What is needed:
Quote the whole listing word for word. Do not include the pictures.

Raw data:

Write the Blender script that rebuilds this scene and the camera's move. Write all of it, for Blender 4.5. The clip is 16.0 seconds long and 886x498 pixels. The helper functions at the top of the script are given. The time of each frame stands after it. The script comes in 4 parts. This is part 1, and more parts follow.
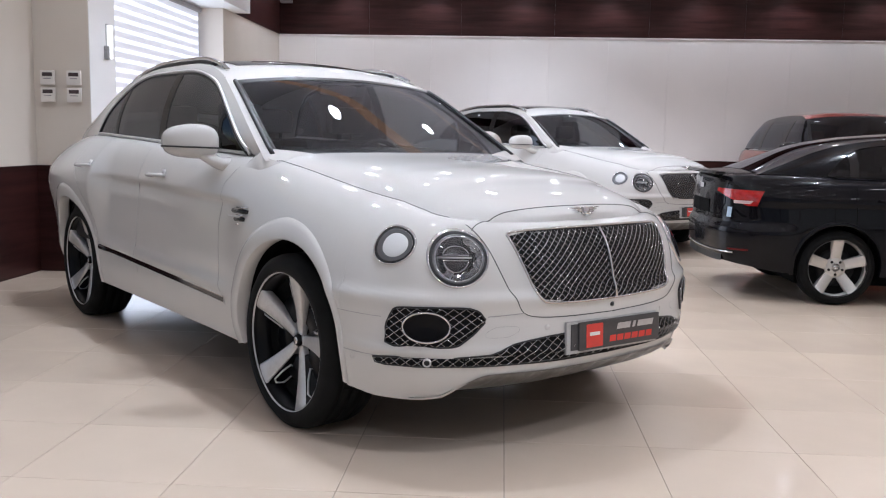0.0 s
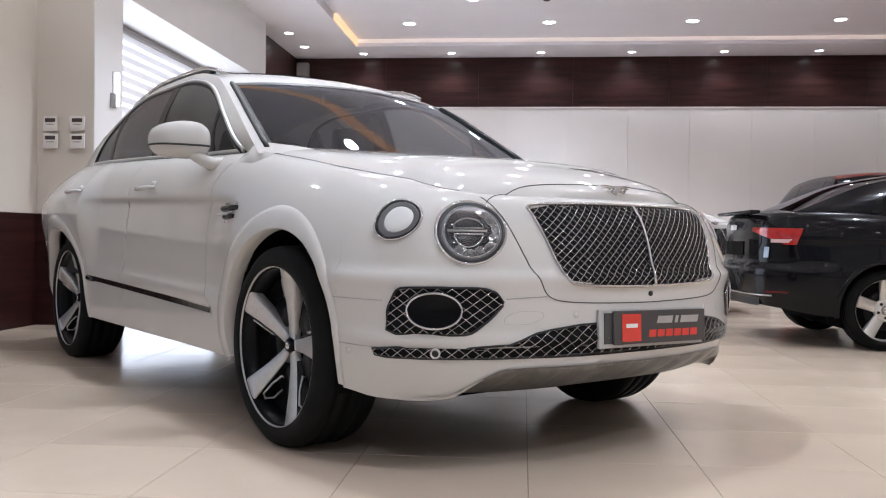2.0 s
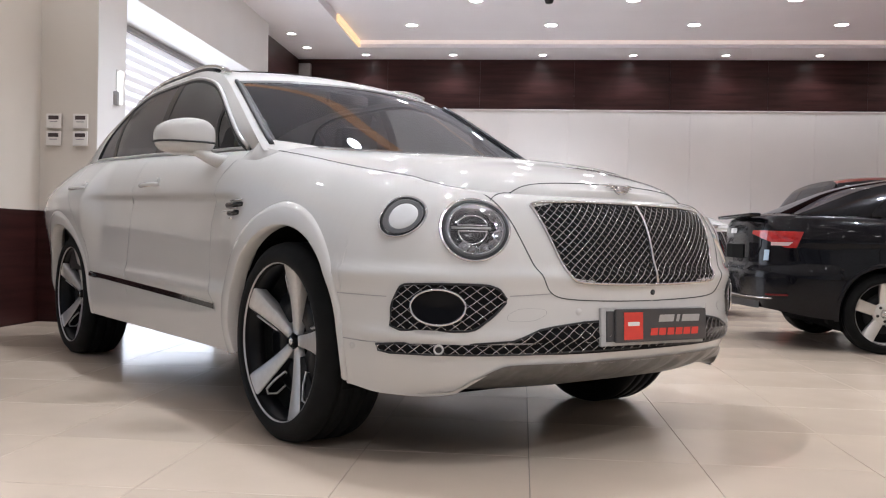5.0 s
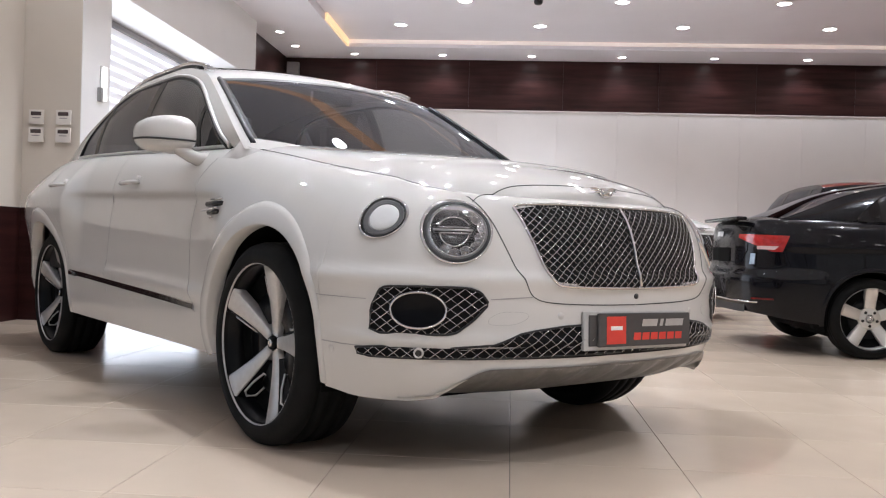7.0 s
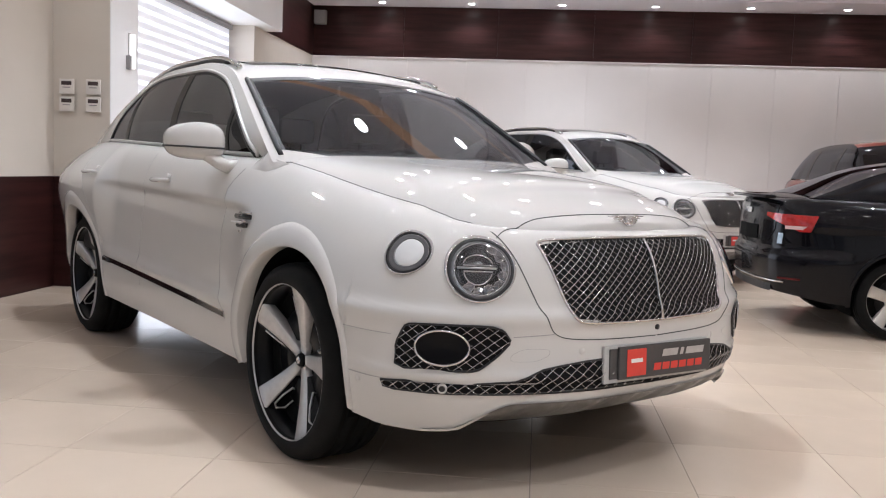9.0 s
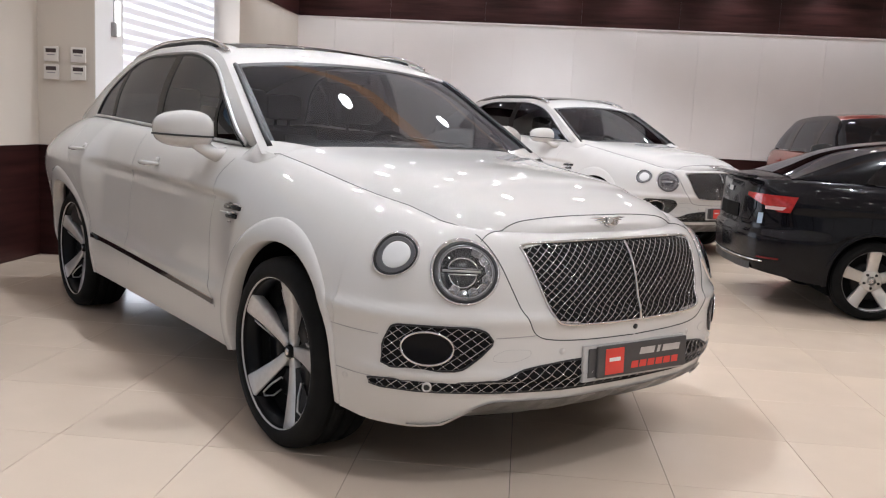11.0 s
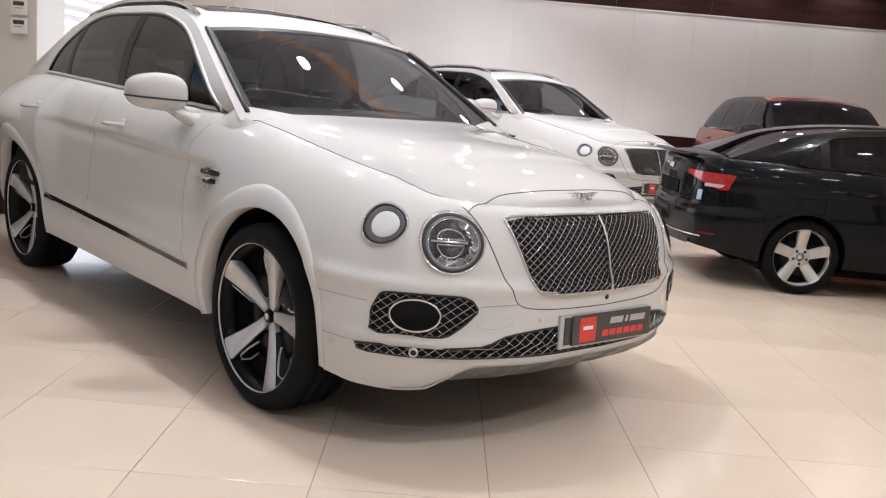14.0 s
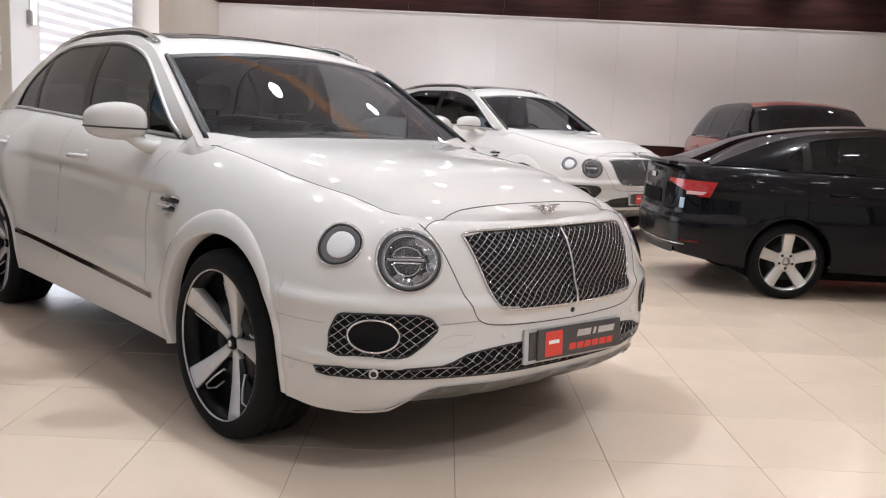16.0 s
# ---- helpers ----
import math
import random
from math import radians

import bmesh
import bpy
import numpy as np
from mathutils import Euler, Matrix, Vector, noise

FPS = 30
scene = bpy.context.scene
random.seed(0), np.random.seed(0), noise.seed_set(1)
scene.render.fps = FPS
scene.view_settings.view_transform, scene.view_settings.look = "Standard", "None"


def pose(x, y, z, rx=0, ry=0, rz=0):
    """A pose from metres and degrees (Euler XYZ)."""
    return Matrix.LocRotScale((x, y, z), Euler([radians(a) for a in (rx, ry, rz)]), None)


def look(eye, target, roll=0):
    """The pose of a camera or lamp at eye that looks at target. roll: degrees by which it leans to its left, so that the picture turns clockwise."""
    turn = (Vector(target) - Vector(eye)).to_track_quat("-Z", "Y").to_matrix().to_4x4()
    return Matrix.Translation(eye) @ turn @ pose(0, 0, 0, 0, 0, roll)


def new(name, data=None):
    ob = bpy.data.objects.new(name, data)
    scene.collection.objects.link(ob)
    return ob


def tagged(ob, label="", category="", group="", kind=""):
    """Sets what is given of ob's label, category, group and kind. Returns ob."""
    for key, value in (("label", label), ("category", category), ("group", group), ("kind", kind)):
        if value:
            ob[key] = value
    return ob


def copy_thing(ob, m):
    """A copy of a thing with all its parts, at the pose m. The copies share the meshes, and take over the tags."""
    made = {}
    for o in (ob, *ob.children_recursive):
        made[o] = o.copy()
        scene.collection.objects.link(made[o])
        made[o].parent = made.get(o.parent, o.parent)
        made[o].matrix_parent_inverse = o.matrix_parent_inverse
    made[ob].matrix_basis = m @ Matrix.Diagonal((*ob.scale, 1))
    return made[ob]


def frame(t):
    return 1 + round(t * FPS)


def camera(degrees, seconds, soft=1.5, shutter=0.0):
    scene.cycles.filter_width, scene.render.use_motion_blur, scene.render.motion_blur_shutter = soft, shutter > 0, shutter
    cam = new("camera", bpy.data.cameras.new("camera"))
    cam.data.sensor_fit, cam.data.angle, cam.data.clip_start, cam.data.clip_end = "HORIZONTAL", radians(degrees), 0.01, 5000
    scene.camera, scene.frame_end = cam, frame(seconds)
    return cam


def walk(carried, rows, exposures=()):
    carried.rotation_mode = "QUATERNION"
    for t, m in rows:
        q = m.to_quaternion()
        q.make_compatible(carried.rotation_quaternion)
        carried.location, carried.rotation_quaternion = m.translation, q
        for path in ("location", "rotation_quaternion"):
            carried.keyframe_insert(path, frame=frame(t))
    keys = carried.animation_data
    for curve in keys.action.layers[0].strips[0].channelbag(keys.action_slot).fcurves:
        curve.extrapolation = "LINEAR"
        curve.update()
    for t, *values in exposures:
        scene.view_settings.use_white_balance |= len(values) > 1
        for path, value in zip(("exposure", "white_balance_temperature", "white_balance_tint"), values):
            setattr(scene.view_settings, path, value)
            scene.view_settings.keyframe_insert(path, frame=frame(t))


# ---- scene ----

Final answer:
Write the Blender script that rebuilds this scene and the camera's move. Write all of it, for Blender 4.5. The clip is 16.0 seconds long and 886x498 pixels. The helper functions at the top of the script are given. The time of each frame stands after it. The script comes in 4 parts. This is part 1, and more parts follow.
0.0 s
2.0 s
5.0 s
7.0 s
9.0 s
11.0 s
14.0 s
16.0 s
# ---- helpers ----
import math
import random
from math import radians

import bmesh
import bpy
import numpy as np
from mathutils import Euler, Matrix, Vector, noise

FPS = 30
scene = bpy.context.scene
random.seed(0), np.random.seed(0), noise.seed_set(1)
scene.render.fps = FPS
scene.view_settings.view_transform, scene.view_settings.look = "Standard", "None"


def pose(x, y, z, rx=0, ry=0, rz=0):
    """A pose from metres and degrees (Euler XYZ)."""
    return Matrix.LocRotScale((x, y, z), Euler([radians(a) for a in (rx, ry, rz)]), None)


def look(eye, target, roll=0):
    """The pose of a camera or lamp at eye that looks at target. roll: degrees by which it leans to its left, so that the picture turns clockwise."""
    turn = (Vector(target) - Vector(eye)).to_track_quat("-Z", "Y").to_matrix().to_4x4()
    return Matrix.Translation(eye) @ turn @ pose(0, 0, 0, 0, 0, roll)


def new(name, data=None):
    ob = bpy.data.objects.new(name, data)
    scene.collection.objects.link(ob)
    return ob


def tagged(ob, label="", category="", group="", kind=""):
    """Sets what is given of ob's label, category, group and kind. Returns ob."""
    for key, value in (("label", label), ("category", category), ("group", group), ("kind", kind)):
        if value:
            ob[key] = value
    return ob


def copy_thing(ob, m):
    """A copy of a thing with all its parts, at the pose m. The copies share the meshes, and take over the tags."""
    made = {}
    for o in (ob, *ob.children_recursive):
        made[o] = o.copy()
        scene.collection.objects.link(made[o])
        made[o].parent = made.get(o.parent, o.parent)
        made[o].matrix_parent_inverse = o.matrix_parent_inverse
    made[ob].matrix_basis = m @ Matrix.Diagonal((*ob.scale, 1))
    return made[ob]


def frame(t):
    return 1 + round(t * FPS)


def camera(degrees, seconds, soft=1.5, shutter=0.0):
    scene.cycles.filter_width, scene.render.use_motion_blur, scene.render.motion_blur_shutter = soft, shutter > 0, shutter
    cam = new("camera", bpy.data.cameras.new("camera"))
    cam.data.sensor_fit, cam.data.angle, cam.data.clip_start, cam.data.clip_end = "HORIZONTAL", radians(degrees), 0.01, 5000
    scene.camera, scene.frame_end = cam, frame(seconds)
    return cam


def walk(carried, rows, exposures=()):
    carried.rotation_mode = "QUATERNION"
    for t, m in rows:
        q = m.to_quaternion()
        q.make_compatible(carried.rotation_quaternion)
        carried.location, carried.rotation_quaternion = m.translation, q
        for path in ("location", "rotation_quaternion"):
            carried.keyframe_insert(path, frame=frame(t))
    keys = carried.animation_data
    for curve in keys.action.layers[0].strips[0].channelbag(keys.action_slot).fcurves:
        curve.extrapolation = "LINEAR"
        curve.update()
    for t, *values in exposures:
        scene.view_settings.use_white_balance |= len(values) > 1
        for path, value in zip(("exposure", "white_balance_temperature", "white_balance_tint"), values):
            setattr(scene.view_settings, path, value)
            scene.view_settings.keyframe_insert(path, frame=frame(t))


# ---- scene ----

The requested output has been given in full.